Wallace Boeve, Ed.D., PA-C, has been recognized as a Distinguished Fellow of the American Academy of Physician Associates, the national membership organization for PAs. Boeve has been dean of the College of Health Sciences at Des Moines University since 2020. He earned this national recognition due to his outstanding contributions to patient care and the profession and his significant dedication and involvement in the education of future health care professionals.
DMU’s College of Health Sciences offers five graduate degree programs in occupational therapy, physical therapy, physician assistant studies, health care administration and public health.
PAs are medical professionals who diagnose illness, develop and manage treatment plans, prescribe medications and often serve as a patient’s principal health care provider. Educated at the master’s degree level, PAs practice in every state and every medical setting and specialty, improving health care access and quality.

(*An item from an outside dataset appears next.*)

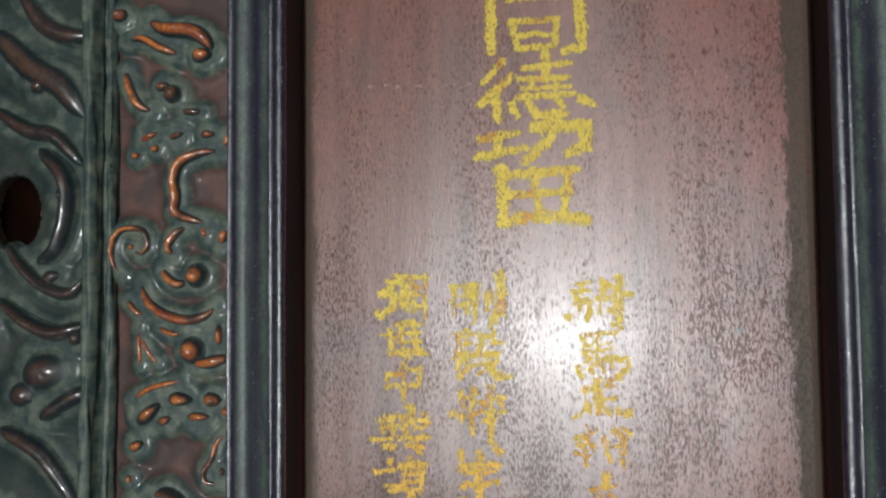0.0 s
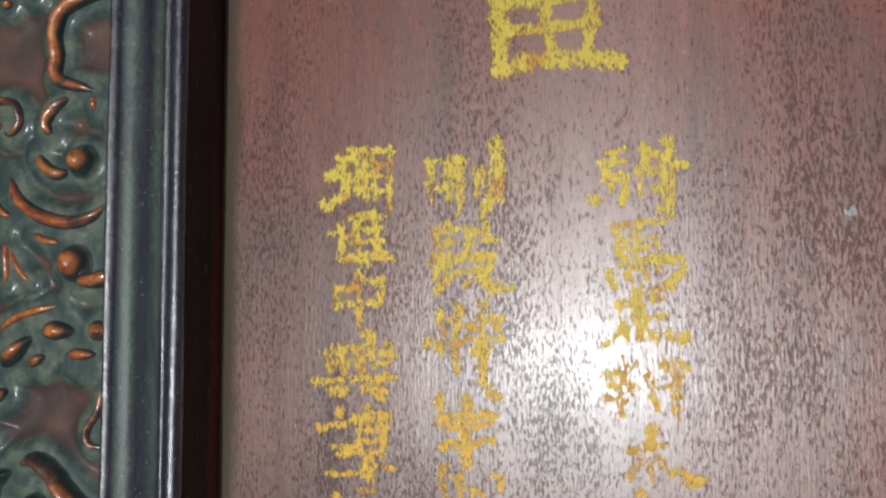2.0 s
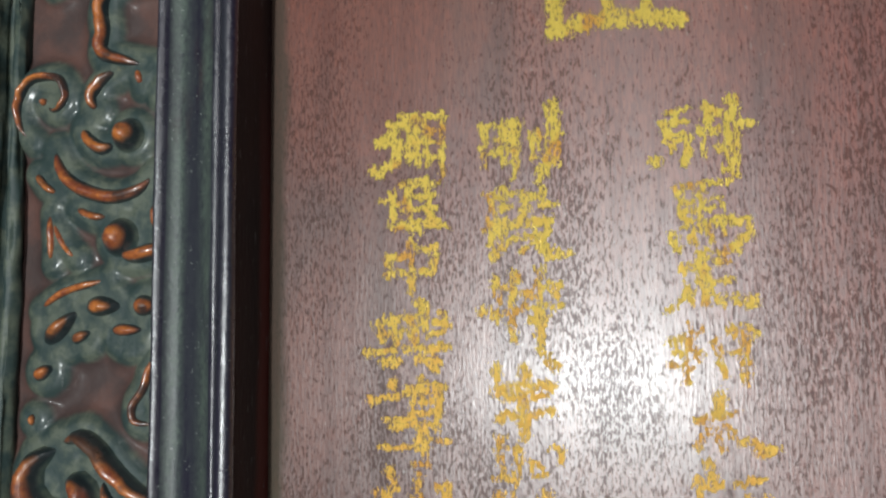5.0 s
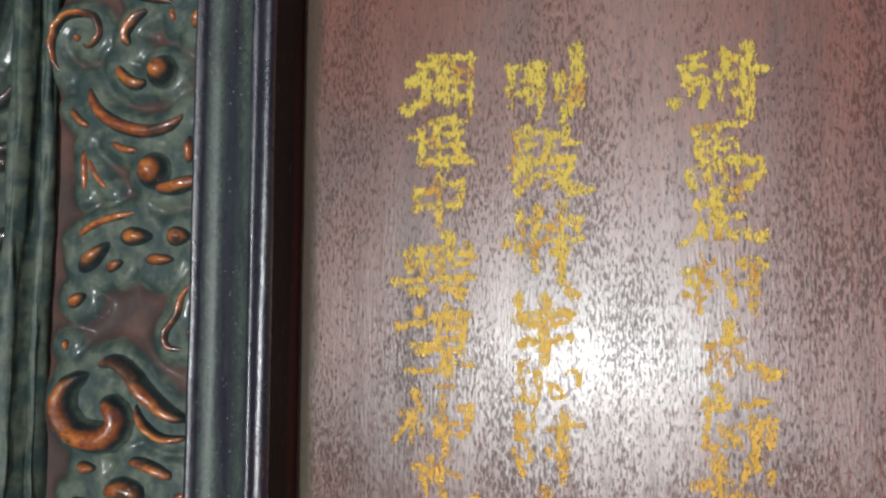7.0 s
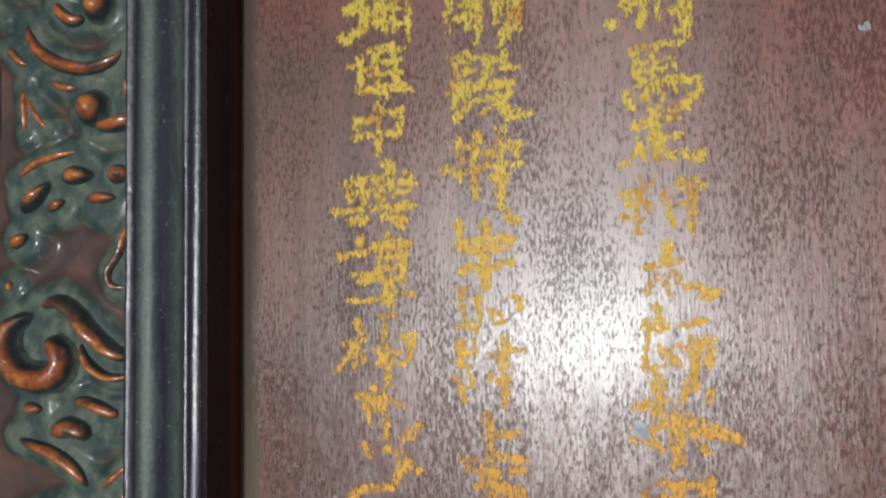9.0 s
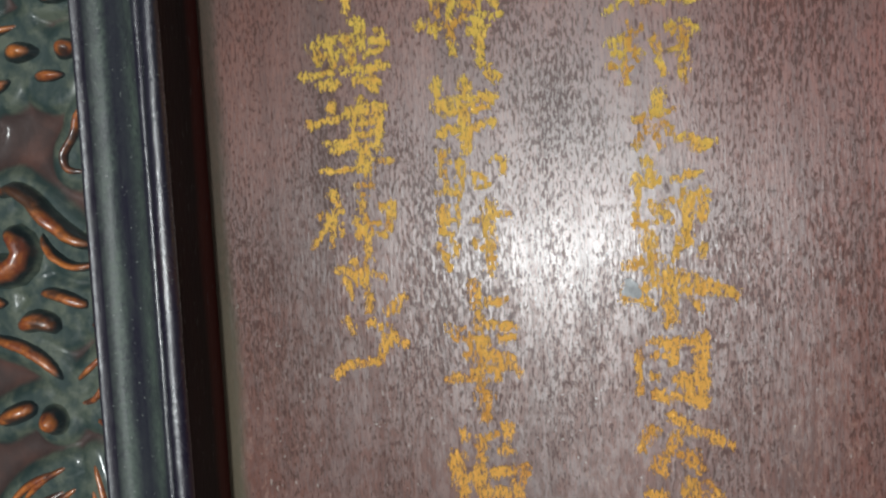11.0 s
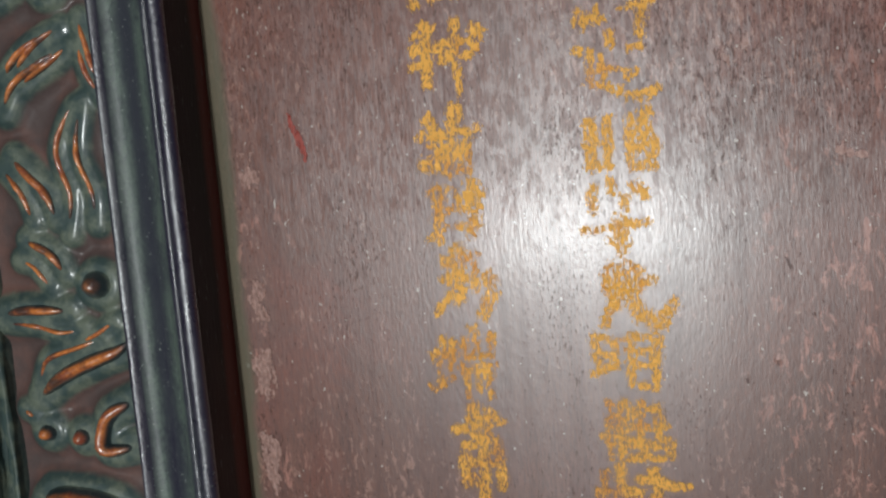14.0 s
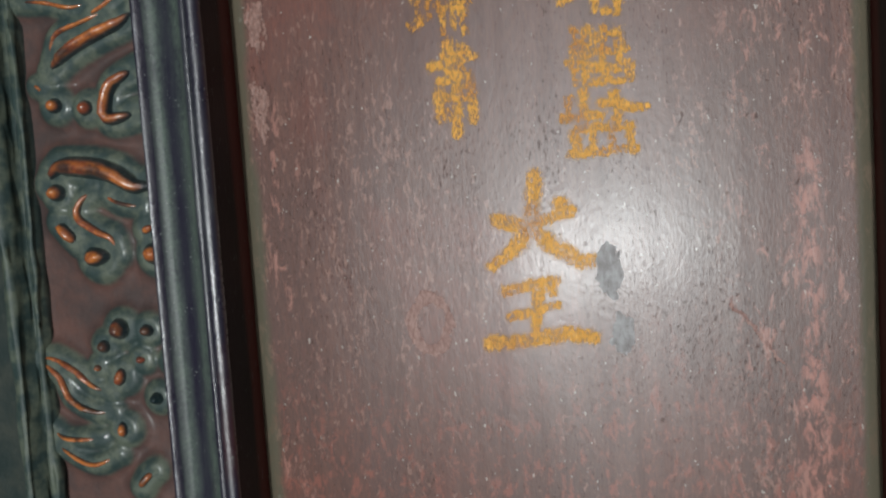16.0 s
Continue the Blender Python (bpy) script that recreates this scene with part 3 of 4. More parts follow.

The Distinguished Fellow program was established by AAPA in 2007 to recognize the exceptional contributions of PAs to the profession through professional achievement, leadership, professional interaction, learning, and community service. After acceptance into the program, Distinguished Fellows continue contributing to the work of AAPA and the PA profession. This distinction is earned by less than 2% of the entire AAPA membership and less than 1% of the PA population in the United States.
Boeve’s clinical work has included urgent care as a physician assistant with experience in rural family medicine, occupational medicine and inpatient psychiatry. Within the first year of practice as a physician assistant, he responded to a request from Grand Valley State University in Grand Rapids, Michigan, to serve as a clinical preceptor for physician assistant students in its College of Health Professions. That sparked his advancement, even while he continued to practice, to a faculty member, program director and department chair of Grand Valley’s PA program.
He served as the founding program director and professor in the physician assistant master’s program at Bethel University in Minnesota. He has served in leadership roles in state and national PA organizations, including as a past president of the Michigan Academy of Physician Assistants and a member of the executive board of the Minnesota Academy of Physician Assistants. Recent president of the Fellowship of Christian PAs, he now serves on the board as a director-at-large of the FCPA, a recognized constituent chapter of the AAPA and a specialty section of the Christian Medical and Dental Association. He also has been a consultant for numerous start-up PA programs and those on accreditation probation.
In addition, Boeve has conducted and published grant-supported research and authored numerous book chapters, articles, presentations and posters. He has advocated on medical issues in state legislatures and on the national level. And he juggled all this and more with the myriad requisite roles of academia, from advising students, evaluating dissertations and judging research posters to serving on seemingly countless committees.
Boeve and his wife, Kelli, a nurse, participated in their first global health trip, to Liberia, West Africa, in 2002. He has participated in several trips since to Kenya, India, China, Ghana, England and Mexico to provide patient care, develop potential clinical training programs, network with hospitals and explore student exchange programs.
Boeve earned his Bachelor of Science degree in biomedical sciences at Grand Valley State University and his Master of Science degree in physician assistant studies at Baylor College of Medicine. He earned his Ed.D. in educational leadership and administration from Eastern Michigan University.